Ofereço-lhe uma bebida. “Acho que uma cervejinha não vai me fazer mal, né?”, diz ele. Abro a geladeira e fico ali uns bons minutos, pensando em tudo o que tenho para jogar na cara do velho. E não me refiro apenas à política. Falo de todas as mágoas, decepções e arrependimentos. “Foi plantar a cevada?”, me pergunta ele lá da sala, rindo uma risada rouca entremeada por uma tosse tísica. Está mesmo nas últimas, o pobre-diabo.

Só de raiva, ofereço-lhe uma Kaiser. Ele bebe, ou melhor, sorve como se fosse um néctar dos deuses ou algo assim. E começa: “Você acha que é só você? Todo mundo tá chateado comigo. Em todas as casas que visito, eles vêm falar do 8 de janeiro. Do Lula. Do Haddad. Do STF. E, por algum motivo, quando digo que é tudo herança maldita de 2022, eles ficam ainda mais irritados! Mas com você tenho certeza de que vai ser diferente. Não vai?”.

Perdão

Ele abre um sorriso banguela. Me compadeço. Qualquer ressentimento em relação ao ano que é quase passado começa a se esvair graças àquele sorriso. “É que esse negócio de botar a culpa no antecessor, de dizer que é herança maldita...”, tento. Ele me interrompe. “Mas com você vai ser diferente. Não vai?”, repete 2023. O que é que posso responder? Vocês me conhecem. Claro que comigo vai ser diferente. “Pensando bem, nesse negócio de política você não foi tãããããão pior assim do que os últimos anos”, digo. Ele se recosta na cadeira de balanço e como que solta uma baforada de um charuto imaginário. “O problema é que...”, começo e desisto.

De que adianta jogar na cara de 2023 as coisas ruins que aconteceram na minha vida pessoal? Afinal, em grande medida elas foram consequências das minhas escolhas. Umas acertadas; outras bem equivocadas. Mais do que isso, muito do que me aconteceu neste ano e que tenho por “injustiça” foi produto da minha proposta – consciente e racional – de me tornar mais vulnerável.
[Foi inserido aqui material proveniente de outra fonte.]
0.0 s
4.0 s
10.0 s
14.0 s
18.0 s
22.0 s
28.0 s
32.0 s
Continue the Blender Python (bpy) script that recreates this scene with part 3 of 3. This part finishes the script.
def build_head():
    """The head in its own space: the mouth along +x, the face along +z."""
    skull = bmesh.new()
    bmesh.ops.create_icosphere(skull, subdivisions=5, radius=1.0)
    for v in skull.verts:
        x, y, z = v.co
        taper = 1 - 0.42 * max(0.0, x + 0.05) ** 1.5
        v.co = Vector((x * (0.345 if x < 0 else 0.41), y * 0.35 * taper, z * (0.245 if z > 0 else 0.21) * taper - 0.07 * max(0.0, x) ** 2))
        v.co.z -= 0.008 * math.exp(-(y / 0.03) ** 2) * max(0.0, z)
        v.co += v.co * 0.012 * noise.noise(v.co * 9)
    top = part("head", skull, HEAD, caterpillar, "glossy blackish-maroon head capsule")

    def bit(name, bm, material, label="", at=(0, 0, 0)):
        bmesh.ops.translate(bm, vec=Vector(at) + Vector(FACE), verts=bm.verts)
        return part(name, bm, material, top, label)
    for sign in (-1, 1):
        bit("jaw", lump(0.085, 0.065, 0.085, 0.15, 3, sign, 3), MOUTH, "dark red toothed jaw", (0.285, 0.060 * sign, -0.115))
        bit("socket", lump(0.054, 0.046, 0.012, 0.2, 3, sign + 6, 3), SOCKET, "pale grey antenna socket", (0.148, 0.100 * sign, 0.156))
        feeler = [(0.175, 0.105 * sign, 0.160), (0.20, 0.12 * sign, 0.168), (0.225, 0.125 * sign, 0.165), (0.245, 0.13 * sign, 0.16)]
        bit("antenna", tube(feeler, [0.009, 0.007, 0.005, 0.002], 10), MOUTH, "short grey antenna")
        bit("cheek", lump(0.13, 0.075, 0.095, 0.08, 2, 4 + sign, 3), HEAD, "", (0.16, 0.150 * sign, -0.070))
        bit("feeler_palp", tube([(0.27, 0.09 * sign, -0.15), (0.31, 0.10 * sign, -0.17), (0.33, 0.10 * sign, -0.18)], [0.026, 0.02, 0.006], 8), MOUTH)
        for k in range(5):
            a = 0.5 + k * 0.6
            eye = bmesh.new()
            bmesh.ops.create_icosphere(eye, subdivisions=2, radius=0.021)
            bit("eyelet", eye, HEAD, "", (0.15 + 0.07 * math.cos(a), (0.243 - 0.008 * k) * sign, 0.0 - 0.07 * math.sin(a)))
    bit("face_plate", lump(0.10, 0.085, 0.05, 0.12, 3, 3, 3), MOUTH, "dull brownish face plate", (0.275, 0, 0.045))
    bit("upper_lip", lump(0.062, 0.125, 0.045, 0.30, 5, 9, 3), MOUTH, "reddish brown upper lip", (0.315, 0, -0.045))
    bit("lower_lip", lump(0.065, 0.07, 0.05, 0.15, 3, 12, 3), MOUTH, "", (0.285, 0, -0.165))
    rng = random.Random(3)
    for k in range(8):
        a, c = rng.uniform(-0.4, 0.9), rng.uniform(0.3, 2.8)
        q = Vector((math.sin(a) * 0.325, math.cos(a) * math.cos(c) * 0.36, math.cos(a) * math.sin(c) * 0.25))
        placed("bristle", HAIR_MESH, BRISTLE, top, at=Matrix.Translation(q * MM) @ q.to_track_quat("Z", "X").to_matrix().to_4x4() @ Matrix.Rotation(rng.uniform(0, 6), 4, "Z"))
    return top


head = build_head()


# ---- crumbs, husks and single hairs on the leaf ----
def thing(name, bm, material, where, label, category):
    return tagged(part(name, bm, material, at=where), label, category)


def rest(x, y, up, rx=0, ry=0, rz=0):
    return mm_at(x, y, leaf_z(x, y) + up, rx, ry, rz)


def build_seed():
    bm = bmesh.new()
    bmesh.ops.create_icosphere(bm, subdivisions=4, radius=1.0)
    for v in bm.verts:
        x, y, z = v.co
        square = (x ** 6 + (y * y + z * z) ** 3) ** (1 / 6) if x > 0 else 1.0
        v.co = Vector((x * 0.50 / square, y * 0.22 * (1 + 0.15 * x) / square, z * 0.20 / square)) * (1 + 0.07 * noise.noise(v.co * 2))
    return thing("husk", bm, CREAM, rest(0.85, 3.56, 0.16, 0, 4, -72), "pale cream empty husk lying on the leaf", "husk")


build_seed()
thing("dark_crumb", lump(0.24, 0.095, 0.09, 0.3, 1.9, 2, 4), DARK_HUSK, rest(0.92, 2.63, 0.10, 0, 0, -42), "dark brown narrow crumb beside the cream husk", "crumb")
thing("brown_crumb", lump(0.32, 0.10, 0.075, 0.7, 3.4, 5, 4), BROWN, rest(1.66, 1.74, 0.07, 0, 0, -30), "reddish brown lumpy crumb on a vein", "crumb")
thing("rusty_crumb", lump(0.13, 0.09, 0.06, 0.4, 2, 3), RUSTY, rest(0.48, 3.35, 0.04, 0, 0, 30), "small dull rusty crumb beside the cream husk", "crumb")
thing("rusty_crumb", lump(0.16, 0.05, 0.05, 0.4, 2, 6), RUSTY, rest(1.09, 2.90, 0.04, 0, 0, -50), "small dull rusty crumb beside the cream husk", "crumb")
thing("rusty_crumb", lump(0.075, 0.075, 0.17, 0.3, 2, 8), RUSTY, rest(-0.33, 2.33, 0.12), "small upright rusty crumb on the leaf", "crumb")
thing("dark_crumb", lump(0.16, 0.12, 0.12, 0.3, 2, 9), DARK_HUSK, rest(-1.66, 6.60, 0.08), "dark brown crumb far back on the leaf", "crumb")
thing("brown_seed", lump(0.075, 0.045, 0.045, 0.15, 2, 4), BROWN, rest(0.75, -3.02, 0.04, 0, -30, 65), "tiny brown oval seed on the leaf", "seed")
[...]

De botar o coração na janela e dizer a quem passa: “Pega que é teu!”. Quem se expõe assim está sujeito a levar uma ou outra bicada dos abutres. Normal.

“De qualquer forma, queria lhe pedir perdão”, diz 2023, quebrando o silêncio constrangedor entre nós. Aquilo me pegou desprevenido. Me desconcerta. Perdão? “É, perdão. Aliás, queria aproveitar e pedir perdão a todos os seus leitores”, responde ele, como se lesse meus pensamentos. E continua: “Perdão por não ter conseguido interferir mais positivamente na vida de vocês. Perdão por não ter deixado uma boa impressão. Perdão por ter criado alguns traumas. Não era a intenção. De verdade”.
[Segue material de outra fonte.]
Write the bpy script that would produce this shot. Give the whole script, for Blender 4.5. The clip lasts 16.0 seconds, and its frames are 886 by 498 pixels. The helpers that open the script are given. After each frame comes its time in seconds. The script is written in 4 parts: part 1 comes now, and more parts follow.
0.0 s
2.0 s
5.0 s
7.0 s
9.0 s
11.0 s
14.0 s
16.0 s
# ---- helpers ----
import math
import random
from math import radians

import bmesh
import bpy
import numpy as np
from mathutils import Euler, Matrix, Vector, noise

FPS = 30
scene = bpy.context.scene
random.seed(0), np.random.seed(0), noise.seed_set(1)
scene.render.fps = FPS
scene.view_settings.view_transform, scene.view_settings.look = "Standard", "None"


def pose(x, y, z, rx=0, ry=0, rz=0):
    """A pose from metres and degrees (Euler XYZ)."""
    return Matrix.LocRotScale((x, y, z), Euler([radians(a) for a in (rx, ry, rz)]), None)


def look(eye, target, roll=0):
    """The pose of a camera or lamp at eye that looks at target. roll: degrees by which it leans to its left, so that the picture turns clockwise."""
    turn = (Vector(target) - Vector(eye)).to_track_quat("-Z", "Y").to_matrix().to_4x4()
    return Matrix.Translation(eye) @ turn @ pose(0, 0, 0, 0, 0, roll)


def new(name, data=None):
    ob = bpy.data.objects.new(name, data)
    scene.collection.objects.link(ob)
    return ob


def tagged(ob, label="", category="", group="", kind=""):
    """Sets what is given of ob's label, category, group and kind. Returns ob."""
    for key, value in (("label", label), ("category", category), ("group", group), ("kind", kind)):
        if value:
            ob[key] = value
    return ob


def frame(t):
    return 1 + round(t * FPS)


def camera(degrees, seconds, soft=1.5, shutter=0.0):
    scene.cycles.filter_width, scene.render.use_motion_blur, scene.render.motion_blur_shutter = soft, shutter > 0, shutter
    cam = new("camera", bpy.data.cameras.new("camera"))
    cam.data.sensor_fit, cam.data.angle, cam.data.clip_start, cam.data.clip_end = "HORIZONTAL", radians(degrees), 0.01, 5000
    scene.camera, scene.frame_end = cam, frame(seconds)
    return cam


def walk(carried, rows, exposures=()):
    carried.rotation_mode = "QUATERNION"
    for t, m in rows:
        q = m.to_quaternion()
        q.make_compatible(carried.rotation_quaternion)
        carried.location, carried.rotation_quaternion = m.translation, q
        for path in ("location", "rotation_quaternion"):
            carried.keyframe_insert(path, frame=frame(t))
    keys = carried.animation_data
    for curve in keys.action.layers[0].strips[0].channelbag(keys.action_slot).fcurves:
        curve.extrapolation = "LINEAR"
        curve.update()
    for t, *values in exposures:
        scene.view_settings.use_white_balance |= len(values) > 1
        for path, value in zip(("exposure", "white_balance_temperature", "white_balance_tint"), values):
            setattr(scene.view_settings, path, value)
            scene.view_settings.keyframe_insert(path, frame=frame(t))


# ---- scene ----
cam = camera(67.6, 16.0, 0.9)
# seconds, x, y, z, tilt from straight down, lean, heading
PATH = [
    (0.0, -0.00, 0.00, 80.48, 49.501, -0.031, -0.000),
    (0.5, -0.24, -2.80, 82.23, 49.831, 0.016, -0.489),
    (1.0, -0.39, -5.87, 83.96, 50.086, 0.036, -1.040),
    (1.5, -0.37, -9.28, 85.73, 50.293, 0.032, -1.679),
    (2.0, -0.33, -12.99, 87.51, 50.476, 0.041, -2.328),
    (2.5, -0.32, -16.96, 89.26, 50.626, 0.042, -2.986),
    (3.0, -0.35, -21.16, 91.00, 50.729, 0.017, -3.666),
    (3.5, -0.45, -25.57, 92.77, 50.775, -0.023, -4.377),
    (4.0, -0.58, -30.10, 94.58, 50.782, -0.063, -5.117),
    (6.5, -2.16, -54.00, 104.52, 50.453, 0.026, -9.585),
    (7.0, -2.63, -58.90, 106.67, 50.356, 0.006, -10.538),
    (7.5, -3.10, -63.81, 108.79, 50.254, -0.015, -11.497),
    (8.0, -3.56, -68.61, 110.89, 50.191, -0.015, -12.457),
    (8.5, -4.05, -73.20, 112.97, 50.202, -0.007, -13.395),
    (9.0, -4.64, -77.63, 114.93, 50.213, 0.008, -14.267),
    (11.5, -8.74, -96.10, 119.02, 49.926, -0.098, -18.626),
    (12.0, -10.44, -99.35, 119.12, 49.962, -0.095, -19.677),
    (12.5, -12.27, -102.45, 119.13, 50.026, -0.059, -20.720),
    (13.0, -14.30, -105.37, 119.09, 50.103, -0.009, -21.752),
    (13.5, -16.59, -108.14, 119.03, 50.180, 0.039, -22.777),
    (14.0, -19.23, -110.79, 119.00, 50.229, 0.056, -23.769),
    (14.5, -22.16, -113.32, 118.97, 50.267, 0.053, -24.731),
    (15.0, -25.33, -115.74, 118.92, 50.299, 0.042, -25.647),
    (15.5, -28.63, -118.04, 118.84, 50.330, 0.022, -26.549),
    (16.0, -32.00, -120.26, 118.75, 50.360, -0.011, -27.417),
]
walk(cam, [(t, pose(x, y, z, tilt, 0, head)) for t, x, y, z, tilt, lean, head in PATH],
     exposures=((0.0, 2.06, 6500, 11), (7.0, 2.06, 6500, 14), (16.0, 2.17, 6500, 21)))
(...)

Ele tenta se levantar e eu o ajudo. E pensar que , poucos parágrafos acima, eu estava chateado com o velhinho. Aff. “Até parece! Não tem que pedir perdão por nada, 2023. Tudo o que aconteceu ao longo do ano, de bom e de ruim, me ensinou muito. Sou é grato pela oportunidade de viver neste tempo. Mesmo com o Lula ou o STF. Mesmo cercado por gente que apoia o Hamas. Mesmo com todas as perdas e tragédias inerentes a qualquer ano. Você só poderia ter aliviado para o Coxa, né? Se bem que o time era ruim mesmo e mereceu o rebaixamento”, digo.
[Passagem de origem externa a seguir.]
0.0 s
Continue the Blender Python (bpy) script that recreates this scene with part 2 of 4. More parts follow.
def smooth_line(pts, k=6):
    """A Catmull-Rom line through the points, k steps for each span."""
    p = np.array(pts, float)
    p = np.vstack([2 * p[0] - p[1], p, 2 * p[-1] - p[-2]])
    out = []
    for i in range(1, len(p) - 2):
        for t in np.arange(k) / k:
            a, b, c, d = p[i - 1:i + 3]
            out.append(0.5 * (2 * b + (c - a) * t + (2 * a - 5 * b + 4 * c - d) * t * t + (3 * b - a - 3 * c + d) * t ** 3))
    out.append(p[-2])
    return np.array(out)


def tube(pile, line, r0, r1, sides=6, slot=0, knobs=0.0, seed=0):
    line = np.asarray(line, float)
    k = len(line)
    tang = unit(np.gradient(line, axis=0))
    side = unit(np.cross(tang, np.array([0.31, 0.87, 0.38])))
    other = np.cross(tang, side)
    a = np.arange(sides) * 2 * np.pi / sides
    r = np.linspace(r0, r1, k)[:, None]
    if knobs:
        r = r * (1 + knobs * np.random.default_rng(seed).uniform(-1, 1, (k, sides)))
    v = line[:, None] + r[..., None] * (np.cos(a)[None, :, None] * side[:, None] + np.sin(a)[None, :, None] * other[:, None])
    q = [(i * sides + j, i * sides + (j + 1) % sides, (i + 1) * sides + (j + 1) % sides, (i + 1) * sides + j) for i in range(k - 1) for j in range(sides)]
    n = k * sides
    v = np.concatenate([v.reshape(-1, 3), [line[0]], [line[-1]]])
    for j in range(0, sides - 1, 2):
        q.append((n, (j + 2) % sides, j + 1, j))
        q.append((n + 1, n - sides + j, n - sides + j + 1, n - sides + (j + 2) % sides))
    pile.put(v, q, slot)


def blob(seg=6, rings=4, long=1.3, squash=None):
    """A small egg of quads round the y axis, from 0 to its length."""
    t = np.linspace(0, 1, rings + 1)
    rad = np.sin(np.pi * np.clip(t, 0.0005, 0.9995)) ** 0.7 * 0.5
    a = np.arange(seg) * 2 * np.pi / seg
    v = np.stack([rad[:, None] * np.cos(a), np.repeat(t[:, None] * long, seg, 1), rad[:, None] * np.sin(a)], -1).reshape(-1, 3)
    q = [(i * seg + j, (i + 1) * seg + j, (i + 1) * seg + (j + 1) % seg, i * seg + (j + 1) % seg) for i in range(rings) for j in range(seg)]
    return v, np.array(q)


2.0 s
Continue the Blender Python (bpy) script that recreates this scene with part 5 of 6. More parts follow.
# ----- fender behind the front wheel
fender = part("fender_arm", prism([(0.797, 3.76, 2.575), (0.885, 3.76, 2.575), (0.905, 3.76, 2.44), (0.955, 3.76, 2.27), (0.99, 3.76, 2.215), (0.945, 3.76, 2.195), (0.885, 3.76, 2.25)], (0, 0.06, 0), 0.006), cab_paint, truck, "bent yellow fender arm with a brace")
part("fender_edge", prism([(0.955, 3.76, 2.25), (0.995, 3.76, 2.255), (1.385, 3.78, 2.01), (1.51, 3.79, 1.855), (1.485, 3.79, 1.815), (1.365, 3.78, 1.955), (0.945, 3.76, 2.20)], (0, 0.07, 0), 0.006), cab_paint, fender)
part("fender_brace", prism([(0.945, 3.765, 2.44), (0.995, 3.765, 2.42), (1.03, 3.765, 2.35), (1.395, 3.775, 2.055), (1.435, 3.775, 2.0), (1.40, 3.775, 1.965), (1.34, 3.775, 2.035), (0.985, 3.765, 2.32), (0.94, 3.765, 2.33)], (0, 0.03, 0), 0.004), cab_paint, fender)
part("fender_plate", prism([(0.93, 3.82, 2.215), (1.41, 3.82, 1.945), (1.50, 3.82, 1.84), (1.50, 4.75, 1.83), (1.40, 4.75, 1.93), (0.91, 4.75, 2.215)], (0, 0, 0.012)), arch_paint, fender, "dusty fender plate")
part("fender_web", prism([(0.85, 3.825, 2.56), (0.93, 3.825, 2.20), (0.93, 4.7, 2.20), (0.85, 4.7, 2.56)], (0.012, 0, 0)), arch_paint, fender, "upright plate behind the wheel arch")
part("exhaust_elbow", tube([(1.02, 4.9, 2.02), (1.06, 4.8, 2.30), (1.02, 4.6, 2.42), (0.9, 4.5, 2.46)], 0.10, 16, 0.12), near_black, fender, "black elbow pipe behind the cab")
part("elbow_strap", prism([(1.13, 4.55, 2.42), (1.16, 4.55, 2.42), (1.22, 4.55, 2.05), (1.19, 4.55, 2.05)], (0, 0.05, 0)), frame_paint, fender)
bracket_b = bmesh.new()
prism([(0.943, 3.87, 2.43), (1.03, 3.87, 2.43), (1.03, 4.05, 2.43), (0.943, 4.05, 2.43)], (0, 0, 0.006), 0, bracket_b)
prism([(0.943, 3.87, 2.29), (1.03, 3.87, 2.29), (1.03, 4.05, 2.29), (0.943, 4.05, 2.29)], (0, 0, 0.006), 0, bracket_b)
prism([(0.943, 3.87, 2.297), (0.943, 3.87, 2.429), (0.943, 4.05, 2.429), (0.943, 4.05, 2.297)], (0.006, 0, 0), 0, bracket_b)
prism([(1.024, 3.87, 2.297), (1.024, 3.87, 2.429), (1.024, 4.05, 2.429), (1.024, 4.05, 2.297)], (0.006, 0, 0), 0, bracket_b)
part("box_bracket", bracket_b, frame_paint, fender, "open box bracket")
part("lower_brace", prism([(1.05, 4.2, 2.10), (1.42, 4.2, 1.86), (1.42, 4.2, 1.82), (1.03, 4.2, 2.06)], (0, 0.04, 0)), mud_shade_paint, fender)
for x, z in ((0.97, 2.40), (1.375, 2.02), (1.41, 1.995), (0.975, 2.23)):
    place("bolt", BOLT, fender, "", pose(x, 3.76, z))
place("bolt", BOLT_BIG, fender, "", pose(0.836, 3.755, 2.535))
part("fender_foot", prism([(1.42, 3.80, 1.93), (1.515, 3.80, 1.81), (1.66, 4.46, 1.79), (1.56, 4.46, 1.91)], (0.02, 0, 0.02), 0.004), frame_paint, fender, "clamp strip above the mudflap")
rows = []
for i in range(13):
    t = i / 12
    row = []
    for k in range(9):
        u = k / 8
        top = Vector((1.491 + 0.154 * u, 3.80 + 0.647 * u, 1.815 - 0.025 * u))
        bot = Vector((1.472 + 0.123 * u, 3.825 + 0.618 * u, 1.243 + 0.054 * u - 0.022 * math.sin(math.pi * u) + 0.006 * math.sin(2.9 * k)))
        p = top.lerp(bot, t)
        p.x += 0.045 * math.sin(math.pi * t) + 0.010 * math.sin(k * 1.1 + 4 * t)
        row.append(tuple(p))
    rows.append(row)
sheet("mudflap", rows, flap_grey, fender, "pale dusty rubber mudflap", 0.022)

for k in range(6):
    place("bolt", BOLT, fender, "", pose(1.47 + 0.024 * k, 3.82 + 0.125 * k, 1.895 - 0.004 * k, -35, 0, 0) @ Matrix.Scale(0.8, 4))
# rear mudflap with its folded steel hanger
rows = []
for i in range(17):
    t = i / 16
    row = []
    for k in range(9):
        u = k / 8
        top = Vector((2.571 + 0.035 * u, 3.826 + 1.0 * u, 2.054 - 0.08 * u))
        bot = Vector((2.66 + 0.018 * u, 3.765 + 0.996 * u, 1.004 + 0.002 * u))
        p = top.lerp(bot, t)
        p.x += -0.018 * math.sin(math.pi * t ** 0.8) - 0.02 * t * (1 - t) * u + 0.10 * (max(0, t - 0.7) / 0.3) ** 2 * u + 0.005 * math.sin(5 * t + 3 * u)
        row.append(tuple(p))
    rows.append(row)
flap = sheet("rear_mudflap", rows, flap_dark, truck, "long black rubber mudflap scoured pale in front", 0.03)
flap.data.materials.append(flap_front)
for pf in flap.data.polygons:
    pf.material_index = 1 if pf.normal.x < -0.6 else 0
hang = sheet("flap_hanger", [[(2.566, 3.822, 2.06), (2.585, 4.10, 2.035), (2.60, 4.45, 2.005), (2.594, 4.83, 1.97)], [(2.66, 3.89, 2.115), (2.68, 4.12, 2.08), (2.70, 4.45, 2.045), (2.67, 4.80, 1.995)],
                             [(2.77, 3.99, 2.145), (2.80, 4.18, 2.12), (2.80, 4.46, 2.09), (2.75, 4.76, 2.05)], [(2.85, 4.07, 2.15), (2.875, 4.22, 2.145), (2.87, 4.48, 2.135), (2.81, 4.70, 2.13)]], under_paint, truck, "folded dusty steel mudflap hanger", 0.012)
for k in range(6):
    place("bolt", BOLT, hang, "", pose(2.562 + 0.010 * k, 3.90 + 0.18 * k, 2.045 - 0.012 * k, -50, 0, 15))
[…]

Ele ri e, depois de um abraço apertado, com direito a fogos de artifício e tudo, se despede com o passinho vagaroso de quem carrega 360 dias às costas. “Que 2024 seja melhor! Não perfeito nem sem um sofrimentozinho aqui ou acolá, porque isso não existe. Mas melhor!”, diz 2023, desaparecendo na névoa da noite. Será.

Férias

Agradeço a todos os que me acompanharam ao longo deste ano. Saio de férias e volto em fevereiro de 2024.